Santral İstanbul: Bilgi Üniversitesi'nin Haliç kıyısındaki kampüsü nefis bir yer. Dev ağaçların yer aldığı bahçesi her mevsim başka güzel. Buradaki Talimhane isimli cafe pazar kahvaltıları ile meşhur. Fiyatlar ucuz değil. Kişi başı 30 TL gibi.
Komplekse adını veren elektrik santrali şimdi müzeye çevrilmiş durumda. Buradaki sabit sergide enteresan elektrik deneyleri var. Ayrıca santralin içini de gezebiliyorsunuz.
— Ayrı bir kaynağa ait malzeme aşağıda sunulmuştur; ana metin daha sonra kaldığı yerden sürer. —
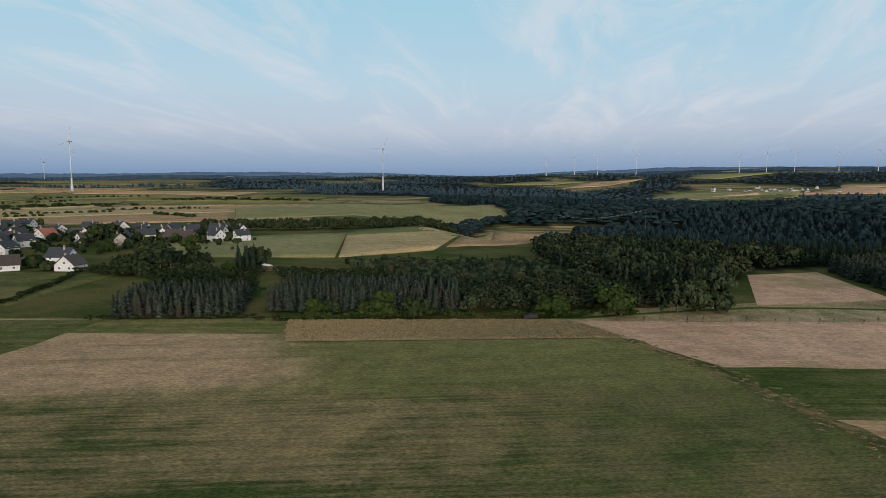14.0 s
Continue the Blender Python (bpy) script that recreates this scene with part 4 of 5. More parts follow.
# ---- woods ----
def fir(tiers=4, sides=7, seed=0):
    """A spruce: whorls of drooping twigs, each a ragged two-sided blade, round a thin dark core."""
    rng = np.random.default_rng(seed)
    V, F = [], []
    for i in range(5):
        a = 2 * math.pi * i / 5
        V.append((0.11 * math.cos(a), 0.11 * math.sin(a), 0.04))
    V.append((0, 0, 0.97))
    F += [(i, (i + 1) % 5, 5) for i in range(5)]
    for t in range(tiers):
        f = t / tiers
        z, r = 0.10 + 0.84 * f, 0.205 * (1 - 0.86 * f) ** 0.85
        rise = 0.30 / tiers + 0.05
        for i in range(sides):
            a = 2 * math.pi * (i + rng.uniform(-0.4, 0.4) + 0.37 * t) / sides
            q, h = r * rng.uniform(0.6, 1.2), rng.uniform(0.5, 0.8)
            dz = rng.uniform(-0.035, 0.03)
            k = len(V)
            c, s, e = math.cos(a), math.sin(a), q * 2.1 / sides
            V += [(0.1 * q * c, 0.1 * q * s, z + rise + dz), (h * q * c - e * s, h * q * s + e * c, z + dz + 0.2 * rise), (q * c, q * s, z + dz - 0.25 * rise), (h * q * c + e * s, h * q * s - e * c, z + dz + 0.15 * rise)]
            F += [(k, k + 1, k + 2), (k, k + 2, k + 3)]
    k = len(V)
    V += [(0.02, 0, 0.88), (-0.01, 0.017, 0.88), (-0.01, -0.017, 0.88), (0, 0, 1.0)]
    F += [(k, k + 1, k + 3), (k + 1, k + 2, k + 3), (k + 2, k, k + 3)]
    return np.array(V), np.array(F)


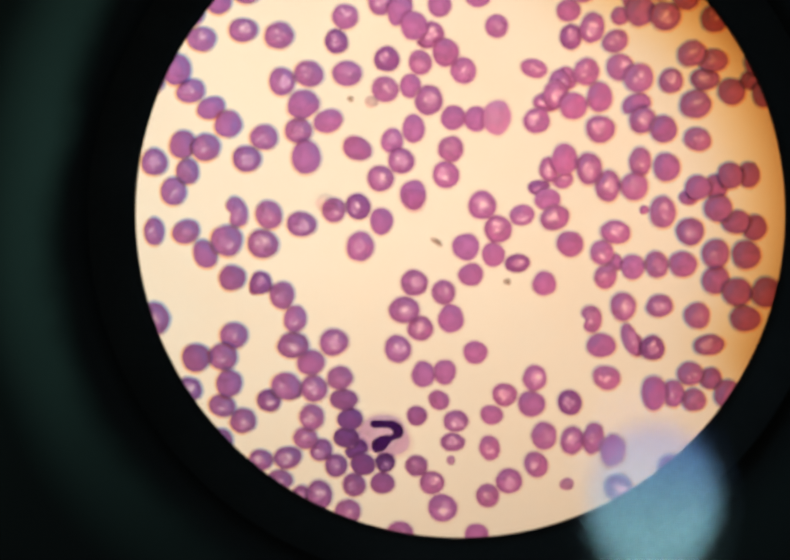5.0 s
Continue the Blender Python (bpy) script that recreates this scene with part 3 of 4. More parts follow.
cells("soft",
    (-92.6, -78.4, 9.4, 9.8, 0), (-71.8, -89.6, 8.6, 8.0, 0), (-68.5, -83.3, 8.2, 7.7, 0), (-54.0, -71.2, 7.3, 8.2, 0),
    (-50.1, -78.3, 6.7, 8.0, -10), (-5.6, -70.3, 7.1, 7.5, 0), (50.3, -84.4, 4.7, 9.9, 20), (70.4, -77.3, 7.5, 7.7, 15),
    (-94.2, -91.6, 8.9, 8.4, 0), (-90.5, -105.8, 8.0, 8.0, 0), (-72.0, -104.3, 7.7, 6.7, -10), (-52.9, -98.4, 8.6, 8.0, -20))
cells("soft",
    (-45.1, -107.7, 7.5, 7.5, 0), (-36.7, -96.0, 7.7, 7.1, 0), (43.3, -95.9, 8.2, 7.1, -20), (63.1, -100.6, 6.7, 8.0, 0),
    (68.3, -94.7, 7.9, 6.7, 0), (69.5, -102.6, 7.1, 6.7, 0), (-54.7, -126.5, 7.7, 6.0, 0), (-47.0, -114.0, 7.3, 6.4, 0),
    (-32.4, -128.0, 7.1, 6.9, 0), (-13.7, -122.3, 6.9, 6.2, 0), (8.2, -116.9, 6.4, 7.3, 10), (22.1, -121.9, 7.1, 7.7, 20))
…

Geçici sergi olarak biz 'İklim Değişiklikleri' sergisini gezdik. Çok müthiş değildi.
Biz halamızla beraber, arabayla gittik. Karaköy'e vapurla gidilip, taksiye binmek gerekir.
Salt Galata: Osmanlı Bankası'nın Genel Müdürlüğü artık müze. Karaköy'deki Bankalar Caddesi'ndeki nefis binaların en güzellerinden birini artık ücretsiz gezebiliyorsunuz. Binanın hem mimarisi hem de manzarası çok etkileyici.
İçinde Osmanlı Bankası'nın sabit sergisi var. Bankanın kasasının içine girebilir, ilk tahvilleri inceleyebilir, İmparatorluk tarihiyle paralel ilerleyen Osmanlı Bankası tarihini öğrenebilirsiniz.
Geçici sergi olarak Osmanlı topraklarındaki arkeoloji kazılarıyla ilgili bir sergi vardı. Çocuklar için banka kısmı daha ilgi çekiciydi.
Salt Galata'nın restoranı ve kafesi de var. Haliç'e bakan manzara etkileyici. Servis henüz oturmamış olsa da denediğimiz tatlılar başarılıydı. Kesin ileride çok popüler olur. Keşke ayrı bir çocuk menüsü yapsalar.
Karaköy'e vapurla gidip, müzeye yürüdük.